- Provided records

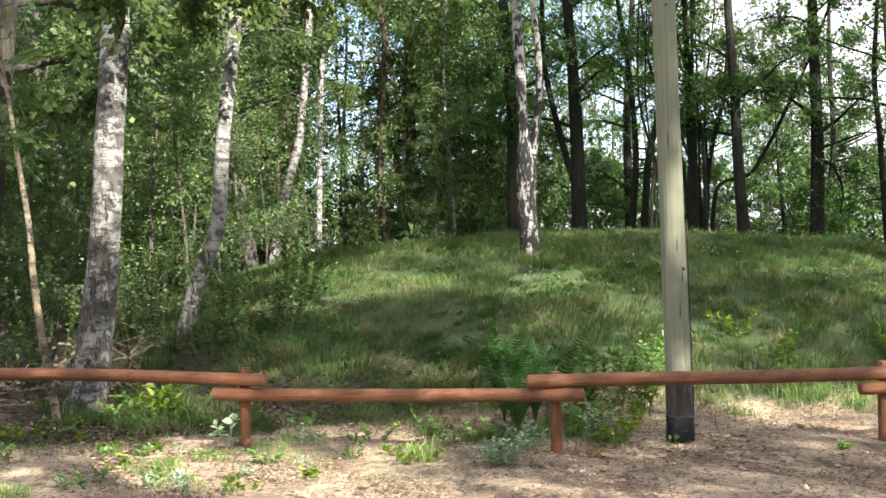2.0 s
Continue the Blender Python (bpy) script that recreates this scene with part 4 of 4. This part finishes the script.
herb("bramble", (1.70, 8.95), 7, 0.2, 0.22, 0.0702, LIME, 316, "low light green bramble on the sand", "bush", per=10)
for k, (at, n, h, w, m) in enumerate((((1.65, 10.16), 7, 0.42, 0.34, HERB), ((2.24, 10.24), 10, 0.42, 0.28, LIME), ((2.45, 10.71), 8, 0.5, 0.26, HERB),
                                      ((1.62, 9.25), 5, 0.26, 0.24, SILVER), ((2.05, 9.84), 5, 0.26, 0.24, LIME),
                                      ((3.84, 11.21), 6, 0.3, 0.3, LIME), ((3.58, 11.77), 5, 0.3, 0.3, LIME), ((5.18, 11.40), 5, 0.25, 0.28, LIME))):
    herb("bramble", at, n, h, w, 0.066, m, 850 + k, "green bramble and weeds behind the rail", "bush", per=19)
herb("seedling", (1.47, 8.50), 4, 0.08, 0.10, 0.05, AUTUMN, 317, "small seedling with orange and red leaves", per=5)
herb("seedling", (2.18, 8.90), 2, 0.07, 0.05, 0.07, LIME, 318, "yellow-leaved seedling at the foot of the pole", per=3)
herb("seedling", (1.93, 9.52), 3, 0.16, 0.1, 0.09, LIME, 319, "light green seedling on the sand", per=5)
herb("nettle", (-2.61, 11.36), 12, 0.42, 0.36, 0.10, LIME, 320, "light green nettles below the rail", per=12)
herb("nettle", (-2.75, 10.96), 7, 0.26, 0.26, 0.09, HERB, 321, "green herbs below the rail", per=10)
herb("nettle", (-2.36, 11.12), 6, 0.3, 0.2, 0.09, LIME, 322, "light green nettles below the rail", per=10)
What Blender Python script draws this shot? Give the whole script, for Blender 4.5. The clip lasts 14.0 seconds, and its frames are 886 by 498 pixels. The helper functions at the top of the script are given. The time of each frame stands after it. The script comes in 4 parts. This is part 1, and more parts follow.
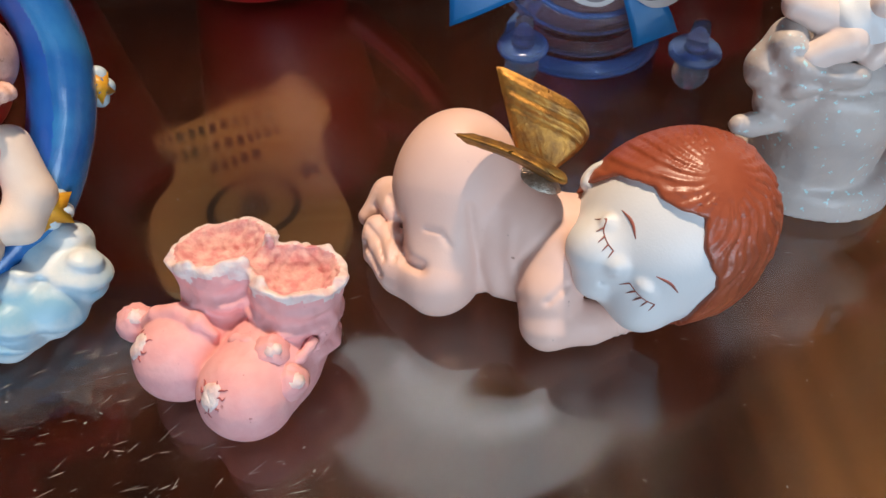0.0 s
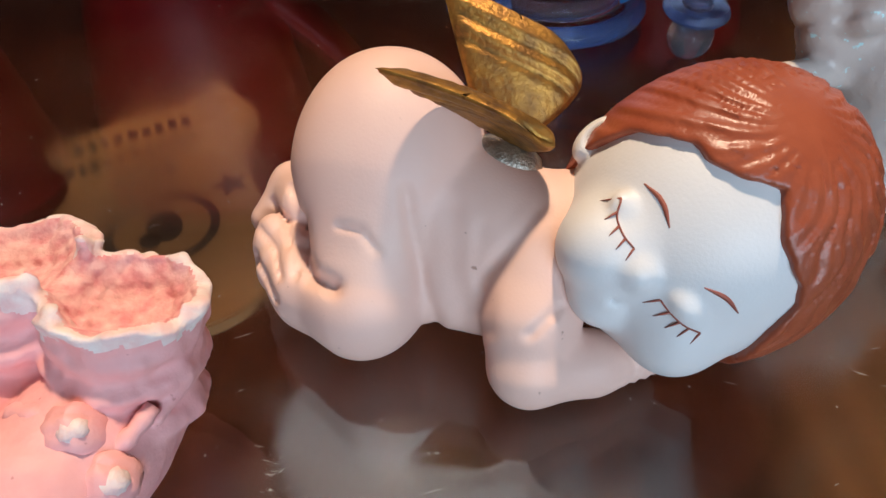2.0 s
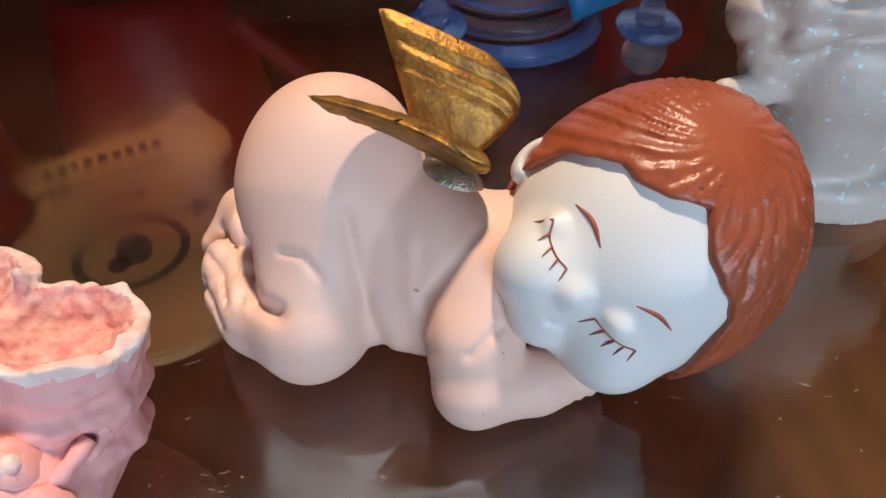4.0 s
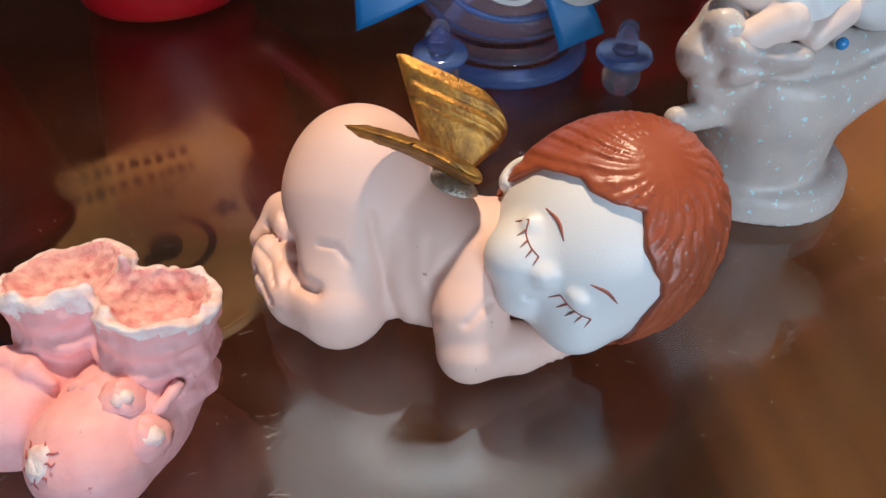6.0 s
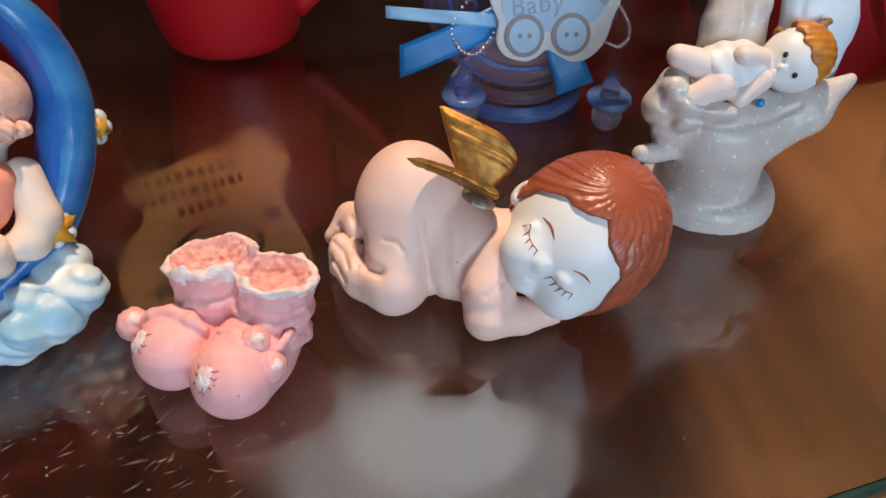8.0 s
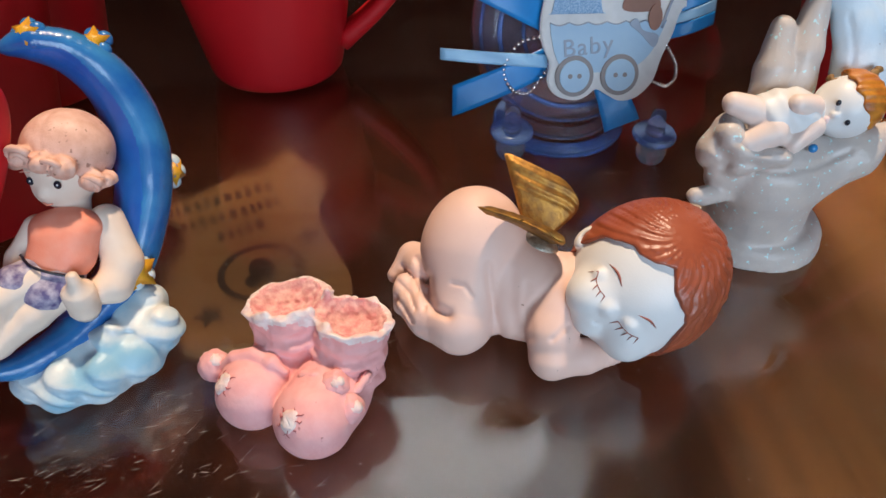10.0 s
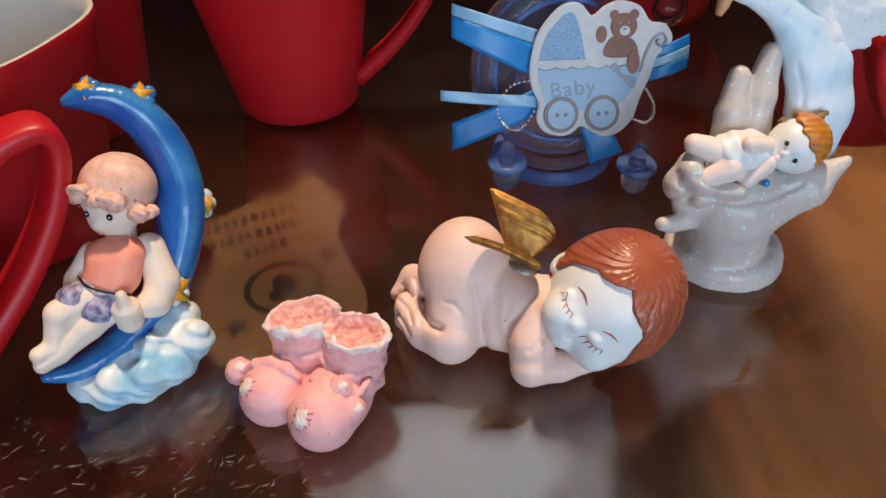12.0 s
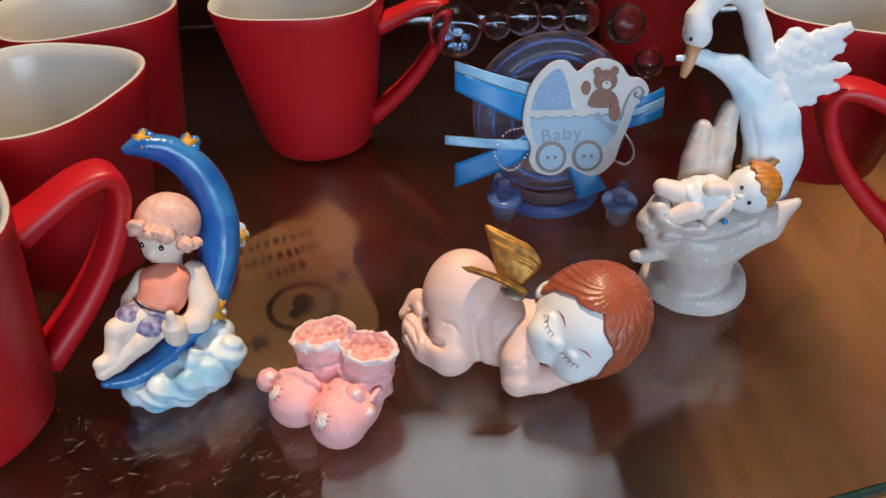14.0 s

- Given instruction
Using the material above, state how many lines include the string "script". Answer with a single number.

- Task result
2